Nobody Can Figure Out Whether Hillary Broke the Law with Personal Email Account
The New York Times reported Monday evening that Hillary Clinton had used a private email account while Secretary of State, which “may have violated federal requirements.” Why the “may have”?
The issue quickly gets murky. For one, previous secretaries of state had all used personal email accounts; John Kerry is the first to use a State Department email address. Why, besides the 2016 implications, was it a big deal for Clinton to have used a personal email account but not, say, Colin Powell?
According to Times reporter Michael Schmidt, who broke the story, new regulations were implemented in 2009 requiring the archiving of electronic correspondence, which were then followed by a major update to the Federal Records Act in 2014 that forbade the use of personal email accounts for government business.

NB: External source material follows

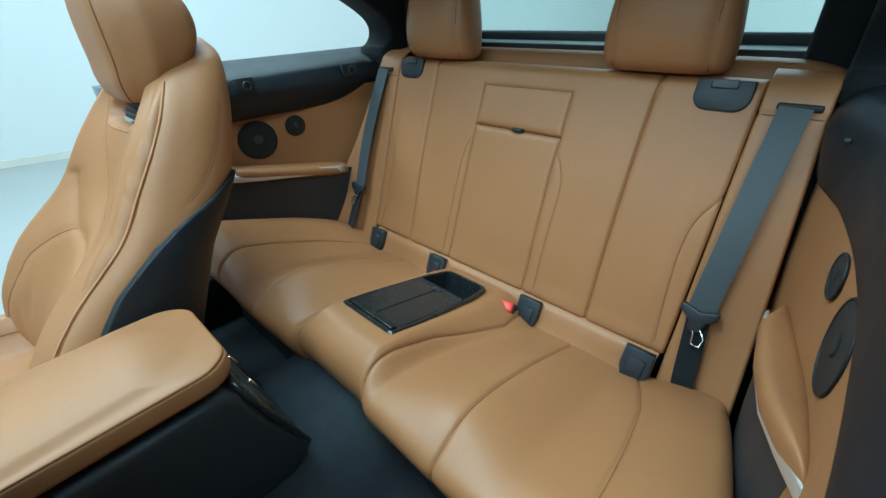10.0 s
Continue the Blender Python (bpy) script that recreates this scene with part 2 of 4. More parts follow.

The former was before Clinton became secretary, the latter after she’d already left. The only 2009 amendment to the law this reporter could find was Executive Action 13489, signed on Obama’s second day in office, governing executive privilege; via Media Matters, a post from the National Archives called the 2014 bill “the first significant changes” to the original 1950 legislation.
The Times article intimated that Clinton was in violation of pre-2014 regulations governing electronic communications. “Mrs. Clinton did not have a government email address during her four-year tenure at the State Department,” Schmidt wrote. “Her aides took no actions to have her personal emails preserved on department servers at the time, as required by the Federal Records Act.”

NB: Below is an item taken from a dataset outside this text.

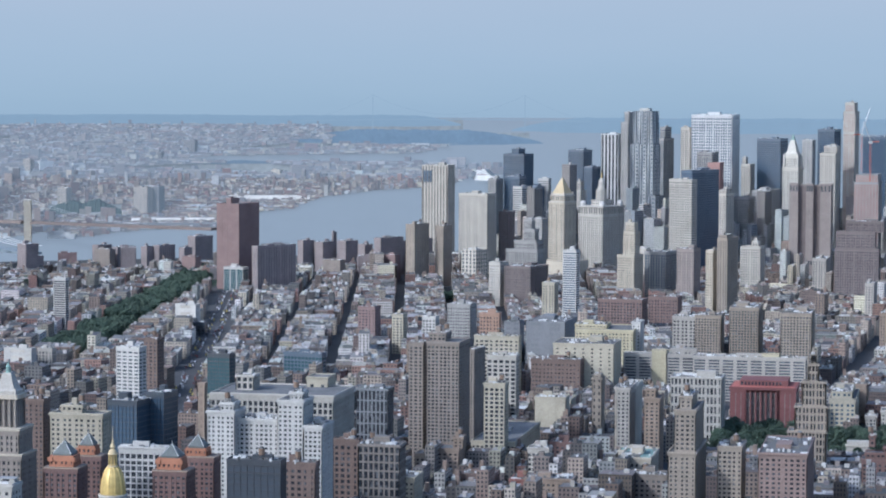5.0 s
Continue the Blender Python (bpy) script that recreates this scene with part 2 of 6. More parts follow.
def part(name, solid, material, parent, label=""):
    me = solid.mesh(name)
    me.materials.append(MATS[material])
    ob = new(name, me)
    ob.parent = parent
    if label:
        tagged(ob, label)
    return ob


FOOTPRINTS = []


def thing(name, label, category, x, y, rot=0.0, reach=0.0, group=""):
    """An empty at a thing's base, set on the ground, drawn in with the distance."""
    k = drawn_in(math.hypot(x, y))
    ob = new(name)
    ob.matrix_world = Matrix.Translation(far_point(x, y)) @ pose(0, 0, 0, 0, 0, rot) @ Matrix.Scale(k, 4)
    if reach:
        FOOTPRINTS.append((x, y, reach))
    return tagged(ob, label, category, group)


def facade(parent, w, d, z0, z1, wall, glass, bay, floor, pier, band, proud, oy=0.0, ox=0.0):
    """One storeyed block: glazing behind upright piers and floor bands."""
    part("glazing", Solid().box(ox - w / 2 + proud, ox + w / 2 - proud, oy - d / 2 + proud, oy + d / 2 - proud, z0, z1 - 0.3), glass, parent)
    s = Solid()
    n = max(1, round((z1 - z0) / floor))
    fh = (z1 - z0) / n
    if band > 0:
        g = proud * 0.4
        for i in range(n):
            a = z0 + i * fh
            s.box(ox - w / 2 + g, ox + w / 2 - g, oy - d / 2 + g, oy + d / 2 - g, a, a + fh * band)
    rhythm = 2 + int(w * 7 + z1 * 3) % 3
    if band > 0 and floor < 6 and z1 - z0 > 12:
        s.box(ox - w / 2 - 0.1, ox + w / 2 + 0.1, oy - d / 2 - 0.1, oy + d / 2 + 0.1, z1 - fh * 0.75, z1 - 0.05)
        if rhythm == 3:
            s.box(ox - w / 2 - 0.25, ox + w / 2 + 0.25, oy - d / 2 - 0.25, oy + d / 2 + 0.25, z1 - fh * 2.15, z1 - fh * 1.9)
    if pier > 0:
        for length, along_x in ((w, True), (d, False)):
            m = max(1, round(length / bay))
            st = length / m
            for i in range(m + 1):
                c = -length / 2 + i * st
                half = st * pier / 2
                if 0.4 <= pier <= 0.65 and bay < 6:
                    # windows in pairs or threes between wider piers
                    half *= 1.35 if i % rhythm == 0 or i == m else 0.8
                lo, hi = max(c - half, -length / 2), min(c + half, length / 2)
                if along_x:
                    s.box(ox + lo, ox + hi, oy - d / 2, oy - d / 2 + proud * 1.5, z0, z1)
                    s.box(ox + lo, ox + hi, oy + d / 2 - proud * 1.5, oy + d / 2, z0, z1)
                else:
                    s.box(ox - w / 2 + 0.004, ox - w / 2 + proud * 1.5, oy + lo, oy + hi, z0, z1)
                    s.box(ox + w / 2 - proud * 1.5, ox + w / 2 - 0.004, oy + lo, oy + hi, z0, z1)
    tagged(part("wall", s, wall, parent), kind="stuff")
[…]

“At the time Clinton was Secretary, the Federal Records Act didn’t require federal employees to use government accounts, only to preserve records of their communications,” the Daily Beast’s Michael Tomasky wrote. “This, Clinton seems to have done.”
There appears to be the crux. Clinton’s spokesperson issued a statement earlier Tuesday arguing that because Clinton’s emails were to State Department officials, they would have been archived within the system on the receiving end. But as Schmidt pointed out, “He did not address emails that Mrs. Clinton may have sent to foreign leaders, people in the private sector or government officials outside the State Department.”
But again, previous secretaries had used personal accounts, and according to Schmidt’s interview on Morning Joe this morning, “Hillary Clinton is the only former Secretary of State to go back and give the State Department her emails.” (In that segment Schmidt was in fact at pains to explain how Clinton’s actions differed legally, instead of politically, from her predecessors.)
This fogginess was enough that New York Times Public Editor Margaret Sullivan addressed it Tuesday afternoon, ultimately supporting the Times’ “cautious” headline that Clinton “possibly” violated rules.
Thus far the most specific framing appears to have come from Vox’s Max Fisher, who wrote “this practice circumvented (though may or may not have outright violated) federal record-keeping regulations that are meant to keep government business transparent.” As of this writing, “circumvent” is le mot juste.
To be clear, there are both national security questions and political ramifications to Clinton’s use of personal emails, the latter potentially re-poking the Benghazi beehive, which appears to be how all this began. The onus is now on Clinton’s camp to prove that her State Department communications were archived according to the rules in place during her tenure — whatever they may have been.